In response to a request from the Ranking Democratic Member, Chair Bauerly writes:
Should Congress enact this bill and provide an appropriation that adequately reflects this change we believe that the FEC could absorb the added functions and responsibilities while continuing to fulfill our current mission successfully.
It is important to note that during the mark-up of H.R. 672, Representative Gonzalez offered a perfecting amendment requiring a GAO study to determine if the FEC could assume the additional responsibilities of the EAC and if any cost savings to the federal government would be realized without disfranchising voters. Such a common sense amendment could only buttress the claims of the Majority as they contend that there would be no negative consequence to voters or to the FEC with the termination of the EAC. Instead of a bi-partisan embrace, this amendment was rejected on a party line vote.
EAC integral in improving accessibility for Military and Overseas Voters
The Committee held two hearings on military and overseas voting during the 2010 election; "Military and Overseas Voting: Effectiveness of the MOVE Act in the 2010 Election ", and "The 2010 Election: A Look Back at What Went Right and Wrong. " A focus of both hearings was the accessibility of our voting systems to military and overseas voters. The EAC maintains and compiles data that make up the most comprehensive repository of information on military and overseas voters. The information EAC has gathered provides state and local election officials with a blueprint to ensure that military personnel stationed overseas can exercise their most basic of rights.
EAC is currently working with the Department of Defense on a pilot program to develop a full set of testable standards for overseas voters. During FY 20 I 0, the EAC provided grants to research the implementation of new technologies that will improve accessibility for injured military personnel. Elimination of the EAC could jeopardize the improvements already made and negatively impact projects underway that are designed to improve accessibility for overseas military and citizens.
The Majority's plan to eliminate the EAC, H.R. 672, does not include provisions for transferring these initiatives to the FEC. This inherent deficiency in the legislation could result in the disfranchisement of military voters and Americans living overseas.
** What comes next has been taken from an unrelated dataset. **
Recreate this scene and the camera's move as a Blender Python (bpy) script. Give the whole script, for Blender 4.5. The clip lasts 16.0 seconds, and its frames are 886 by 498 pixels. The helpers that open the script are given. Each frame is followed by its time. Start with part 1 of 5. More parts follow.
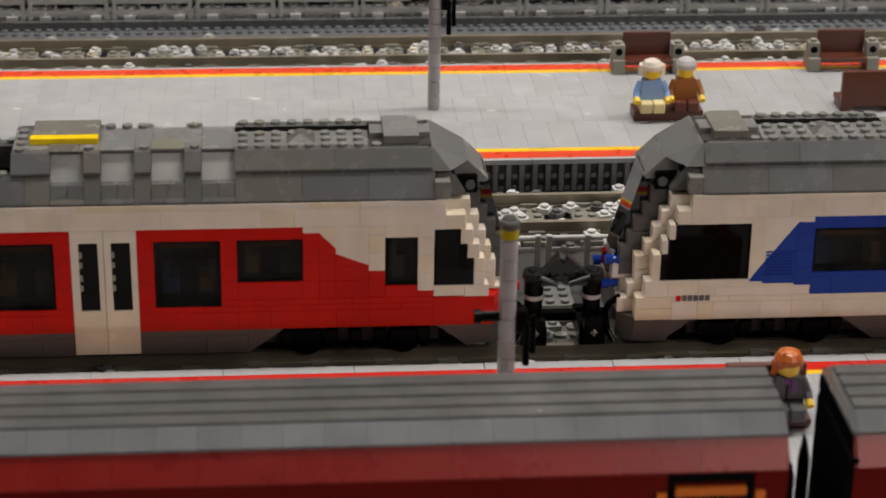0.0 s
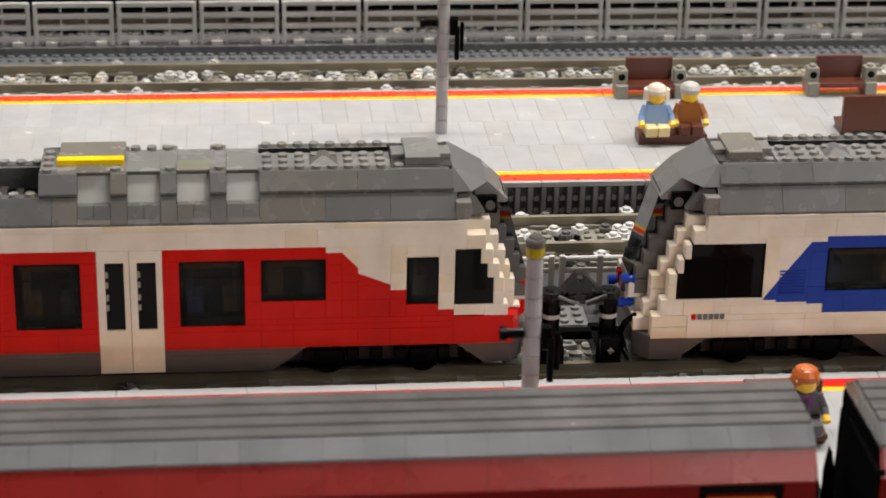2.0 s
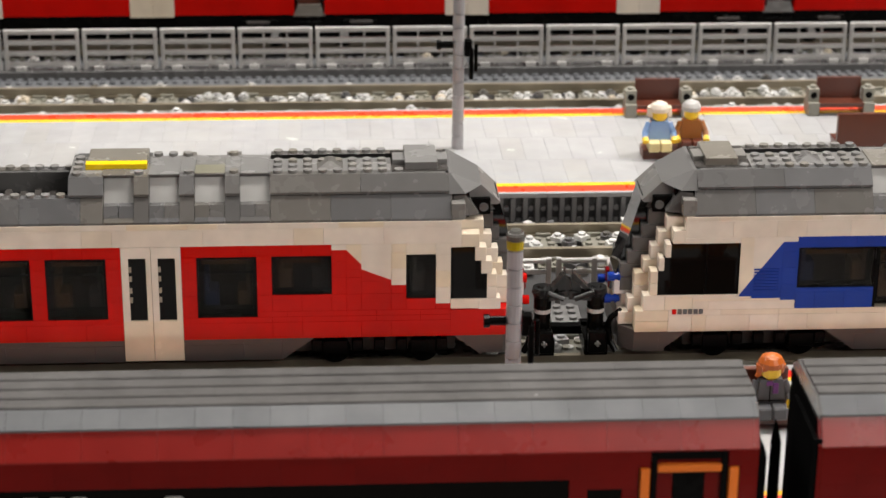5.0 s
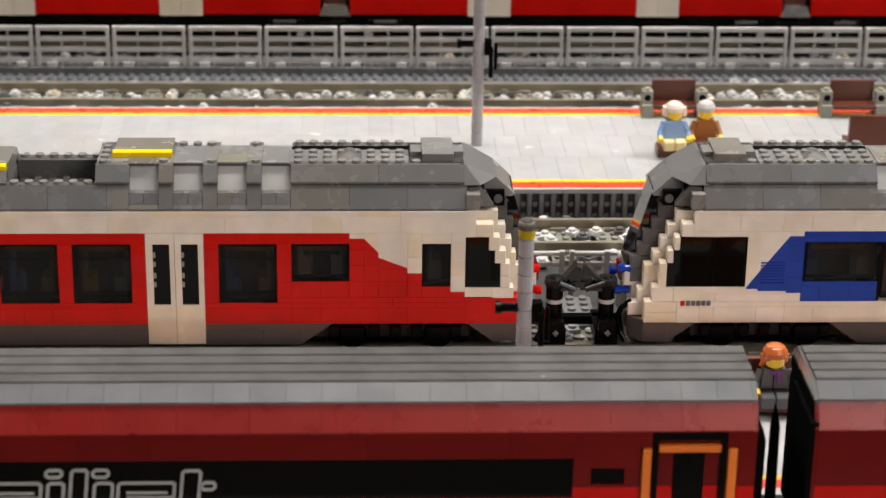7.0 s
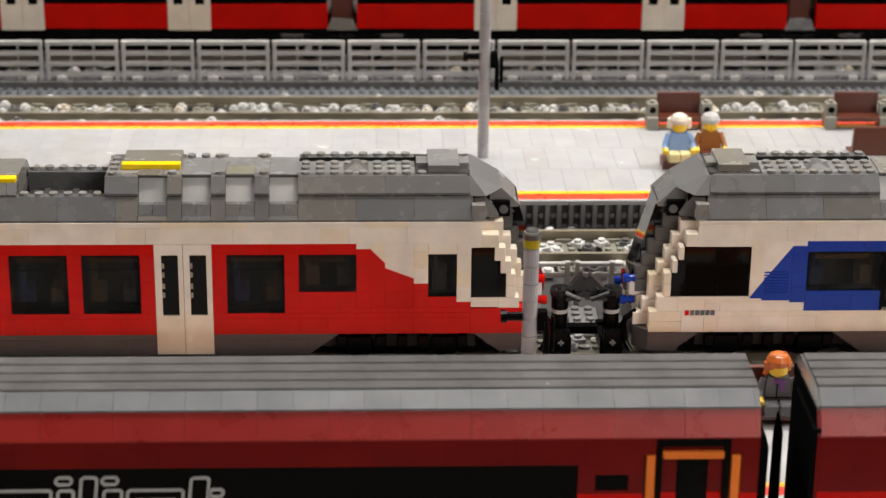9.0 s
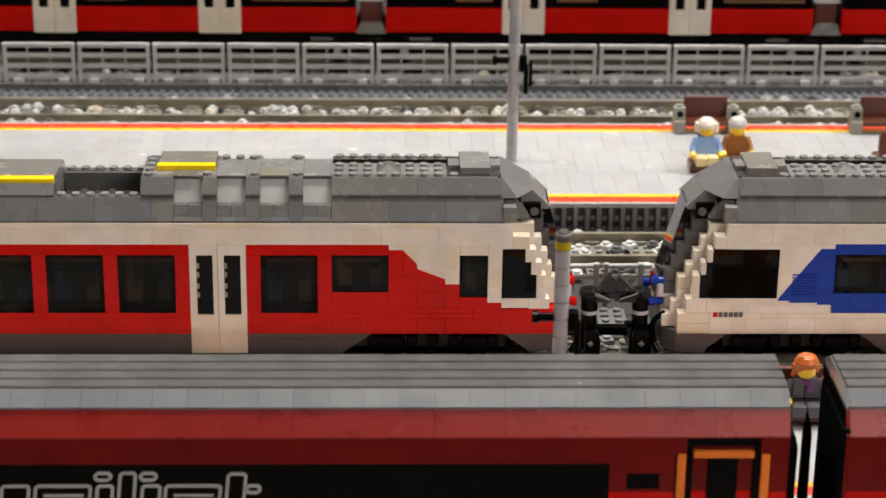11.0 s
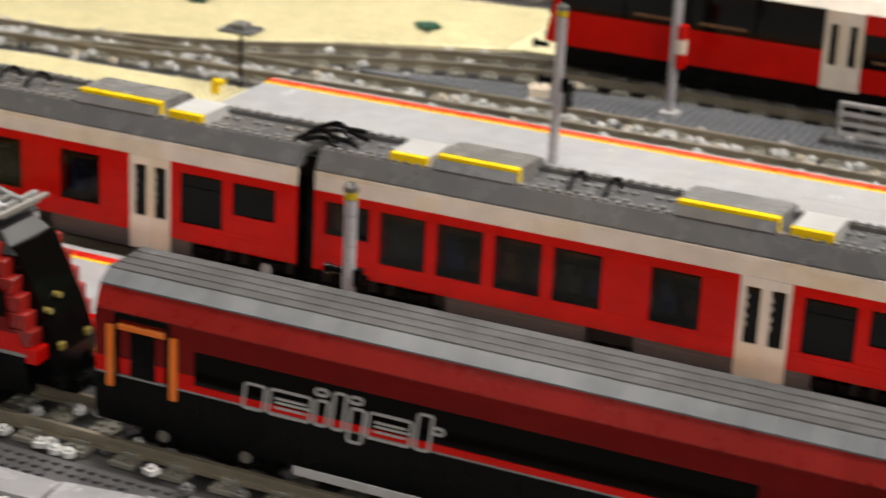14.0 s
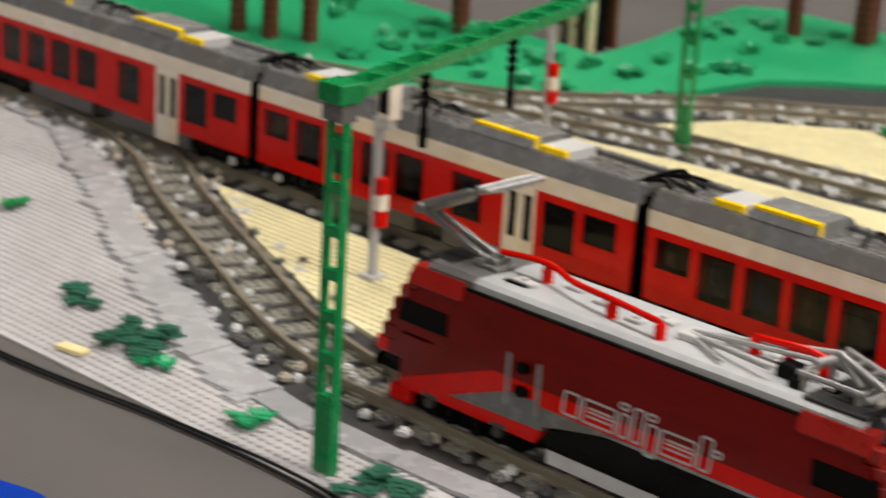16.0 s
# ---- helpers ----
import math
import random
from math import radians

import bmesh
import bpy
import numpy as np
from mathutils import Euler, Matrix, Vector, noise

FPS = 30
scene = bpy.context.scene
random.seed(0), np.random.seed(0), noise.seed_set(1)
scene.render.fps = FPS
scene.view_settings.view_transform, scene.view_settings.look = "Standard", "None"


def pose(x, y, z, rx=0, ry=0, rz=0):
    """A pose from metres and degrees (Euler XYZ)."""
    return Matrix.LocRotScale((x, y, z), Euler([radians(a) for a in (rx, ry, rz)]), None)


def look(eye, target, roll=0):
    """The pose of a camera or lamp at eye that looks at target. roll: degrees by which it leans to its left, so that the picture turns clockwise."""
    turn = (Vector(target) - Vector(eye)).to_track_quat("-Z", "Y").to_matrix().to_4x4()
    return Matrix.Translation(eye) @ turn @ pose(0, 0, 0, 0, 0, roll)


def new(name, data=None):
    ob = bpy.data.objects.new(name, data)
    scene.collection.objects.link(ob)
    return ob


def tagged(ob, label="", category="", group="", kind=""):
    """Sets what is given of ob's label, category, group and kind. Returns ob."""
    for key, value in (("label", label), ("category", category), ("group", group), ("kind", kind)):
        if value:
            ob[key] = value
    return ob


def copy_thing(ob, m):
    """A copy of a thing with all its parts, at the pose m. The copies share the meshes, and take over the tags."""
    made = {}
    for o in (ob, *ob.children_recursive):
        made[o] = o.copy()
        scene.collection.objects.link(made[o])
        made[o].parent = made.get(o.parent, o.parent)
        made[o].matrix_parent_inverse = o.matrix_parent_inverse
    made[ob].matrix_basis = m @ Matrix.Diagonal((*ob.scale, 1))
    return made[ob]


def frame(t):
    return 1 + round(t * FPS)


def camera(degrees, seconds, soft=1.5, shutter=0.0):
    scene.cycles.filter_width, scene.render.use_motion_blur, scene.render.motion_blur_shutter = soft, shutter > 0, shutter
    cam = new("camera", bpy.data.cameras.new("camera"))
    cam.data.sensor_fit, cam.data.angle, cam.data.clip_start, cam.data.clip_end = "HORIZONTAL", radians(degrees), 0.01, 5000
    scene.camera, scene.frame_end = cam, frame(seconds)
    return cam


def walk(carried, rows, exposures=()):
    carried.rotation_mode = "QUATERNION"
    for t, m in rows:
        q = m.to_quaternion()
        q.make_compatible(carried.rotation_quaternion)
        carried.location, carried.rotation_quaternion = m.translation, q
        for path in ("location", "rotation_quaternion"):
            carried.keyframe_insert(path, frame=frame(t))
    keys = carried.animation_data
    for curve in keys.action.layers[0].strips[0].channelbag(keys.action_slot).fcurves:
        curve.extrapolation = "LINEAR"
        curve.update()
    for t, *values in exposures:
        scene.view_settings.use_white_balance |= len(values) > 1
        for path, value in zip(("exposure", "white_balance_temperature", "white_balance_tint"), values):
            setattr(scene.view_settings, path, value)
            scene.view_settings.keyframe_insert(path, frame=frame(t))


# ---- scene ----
cam = camera(23.31, 16.0, 1.5, 0.45)
cam.data.dof.use_dof = True
cam.data.dof.focus_distance = 1.2
cam.data.dof.aperture_fstop = 15.5
# seconds, eye, target, roll
PATH = [
    (0, (-0.0138, -0.9516, 0.5049), (0.0801, 0.1375, 0.0098), 0.91),
    (0.5, (-0.0265, -0.9530, 0.5046), (0.0833, 0.1377, 0.0165), 1.10),
    (1, (-0.0376, -0.9573, 0.5058), (0.0666, 0.1324, 0.0142), 1.20),
    (1.5, (-0.0429, -0.9600, 0.5062), (0.0710, 0.1313, 0.0203), 1.47),
    (2, (-0.0432, -0.9669, 0.5064), (0.0711, 0.1274, 0.0273), 1.27),
    (2.5, (-0.0390, -0.9809, 0.5083), (0.0597, 0.1161, 0.0322), 0.84),
    (3, (-0.0309, -0.9977, 0.5116), (0.0629, 0.1040, 0.0453), 0.61),
    (3.5, (-0.0217, -1.0140, 0.5151), (0.0633, 0.0879, 0.0476), 0.54),
    (4, (-0.0155, -1.0302, 0.5174), (0.0633, 0.0764, 0.0598), 0.36),
    (6.5, (0.0030, -1.0918, 0.5199), (0.0571, 0.0173, 0.0650), 0.91),
    (7, (0.0012, -1.0965, 0.5209), (0.0522, 0.0143, 0.0700), 0.88),
    (7.5, (0.0024, -1.0998, 0.5209), (0.0490, 0.0128, 0.0737), 0.95),
    (8, (0.0039, -1.0999, 0.5217), (0.0508, 0.0126, 0.0741), 0.79),
    (8.5, (0.0044, -1.1018, 0.5226), (0.0504, 0.0119, 0.0781), 0.65),
    (9, (0.0026, -1.1074, 0.5217), (0.0484, 0.0071, 0.0792), 0.65),
    (11.5, (-0.0124, -1.1253, 0.5257), (0.0138, -0.0094, 0.0852), 0.81),
    (12, (-0.0280, -1.1334, 0.5257), (-0.1003, -0.0194, 0.0856), 0.51),
    (12.5, (-0.0458, -1.1471, 0.5270), (-0.1791, -0.0361, 0.0936), 0.89),
    (13, (-0.0752, -1.1617, 0.5312), (-0.3276, -0.0724, 0.0958), 1.73),
    (13.5, (-0.1062, -1.1669, 0.5322), (-0.4780, -0.1115, 0.0988), 2.54),
    (14, (-0.1414, -1.1663, 0.5345), (-0.5987, -0.1378, 0.1184), 2.83),
    (14.5, (-0.1715, -1.1670, 0.5381), (-0.7162, -0.1834, 0.1188), 3.21),
    (15, (-0.1992, -1.1668, 0.5413), (-0.8248, -0.2242, 0.1412), 3.18),
    (15.5, (-0.2309, -1.1651, 0.5427), (-0.9378, -0.2770, 0.1534), 3.24),
    (16, (-0.2677, -1.1591, 0.5398), (-1.0587, -0.3376, 0.1664), 3.37),
]
walk(cam, [(t, look(e, g, r)) for t, e, g, r in PATH], [(0, -0.72), (0.5, -0.54), (1.0, -0.32), (1.5, -0.22), (2.5, -0.1), (3.5, 0.0), (16, 0.0)])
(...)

EAC integral in improving accessibility for persons with disabilities
Since the creation of the EAC and its emphasis on assuring compliance with the Americans with Disabilities Act, there has been a decrease in the number of polling places cited for insufficient access for voters with physical disabilities. Additionally, EAC efforts have contributed to the increase of the number of disabled voters who have been able to vote privately and independent of assistance. The EAC guidance can point out to election officials barriers the disabled face of which they were not even aware, as well as provide proven solutions to those problems and ways to make polling places more accessible for voters with disabilities.
The management guide for disabled and elderly voters in long term care facilities that EAC developed and published provides state and local election officials with new tools to reach out to mobility-challenged voters of all ages. The agency has also established a grant program to advance technology that allows people with disabilities to vote privately and independently.
The National Disability Rights Network, an advocacy group representing [tens of] millions of individuals with disabilities, may say it best: "[a]bolishing the EAC at this point in time would be a step back for people with disabilities and the goal of full accessibility to the voting process, and prevent people with disabilities from partaking of this most fundamental civil right."
Committee Majority has missed opportunity to strengthen voting protections
During the markup of H.R. 672, the Majority had the opportunity to strengthen voting accessibility. Representative Gonzalez offered a substitute that would have made polling places more accessible by ensuring compliance with the Americans with Disabilities Act. It would also have increased efficiency and cost savings by having EAC conduct a comprehensive study of how federal, state, and local governments could reduce the costs of election administration. The substitute would have also increased transparency by overhauling the system of payments for and disclosure of testing and certification of voting equipment. These are all commonsense steps that would strengthen voter accessibility, improve elections' efficiency, and produce cost savings while still protecting the rights of eligible voters. Unfortunately, this attempt to "amend it rather than end it" was defeated on a party line vote.
Major Civil Rights organizations oppose HR. 672
H.R. 672 is opposed by a broad spectrum of civil rights organizations such as the NAACP, League of Women Voters, National Association of Latino Appointed and Elected Officials, National Disability Rights Network, and Public Citizen.